All lines featuring the string "with" are to be listed.
------ Data block
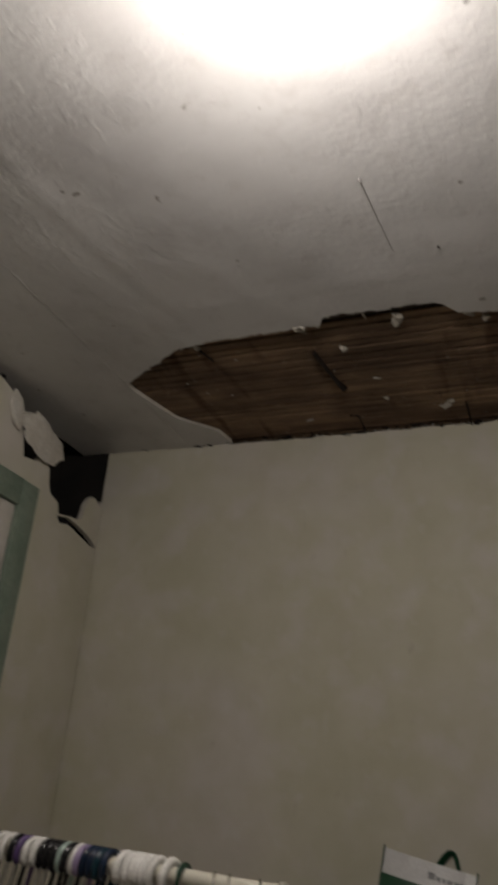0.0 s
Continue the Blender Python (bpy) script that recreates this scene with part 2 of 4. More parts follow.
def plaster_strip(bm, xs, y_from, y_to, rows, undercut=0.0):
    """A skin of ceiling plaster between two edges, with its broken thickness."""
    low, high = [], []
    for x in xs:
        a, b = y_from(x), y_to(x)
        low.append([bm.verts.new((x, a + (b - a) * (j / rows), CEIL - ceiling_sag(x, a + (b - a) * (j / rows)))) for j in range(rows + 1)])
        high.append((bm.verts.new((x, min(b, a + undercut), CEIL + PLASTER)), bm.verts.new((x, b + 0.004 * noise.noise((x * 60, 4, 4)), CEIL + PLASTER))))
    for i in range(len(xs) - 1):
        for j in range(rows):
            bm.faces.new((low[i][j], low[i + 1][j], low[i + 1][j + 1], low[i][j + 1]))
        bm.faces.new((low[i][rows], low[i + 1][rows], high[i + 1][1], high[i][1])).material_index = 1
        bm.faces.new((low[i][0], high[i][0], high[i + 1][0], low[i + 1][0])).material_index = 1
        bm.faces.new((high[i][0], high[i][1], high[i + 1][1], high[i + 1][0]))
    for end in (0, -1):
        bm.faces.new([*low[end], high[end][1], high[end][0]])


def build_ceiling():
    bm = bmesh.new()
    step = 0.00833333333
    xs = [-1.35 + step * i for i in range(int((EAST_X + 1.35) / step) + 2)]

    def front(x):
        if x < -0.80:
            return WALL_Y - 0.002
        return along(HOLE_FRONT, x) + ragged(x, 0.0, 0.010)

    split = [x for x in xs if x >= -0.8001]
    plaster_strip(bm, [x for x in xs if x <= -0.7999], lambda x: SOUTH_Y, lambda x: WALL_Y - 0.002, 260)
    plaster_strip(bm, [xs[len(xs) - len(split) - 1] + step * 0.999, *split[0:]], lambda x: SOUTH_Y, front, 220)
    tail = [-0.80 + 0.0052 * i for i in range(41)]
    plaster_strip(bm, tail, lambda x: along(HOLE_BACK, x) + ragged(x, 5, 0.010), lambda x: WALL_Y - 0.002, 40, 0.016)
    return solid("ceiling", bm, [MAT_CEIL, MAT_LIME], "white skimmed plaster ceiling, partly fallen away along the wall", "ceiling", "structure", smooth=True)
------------
## Task output
Continue the Blender Python (bpy) script that recreates this scene with part 2 of 4. More parts follow.
    """A skin of ceiling plaster between two edges, with its broken thickness."""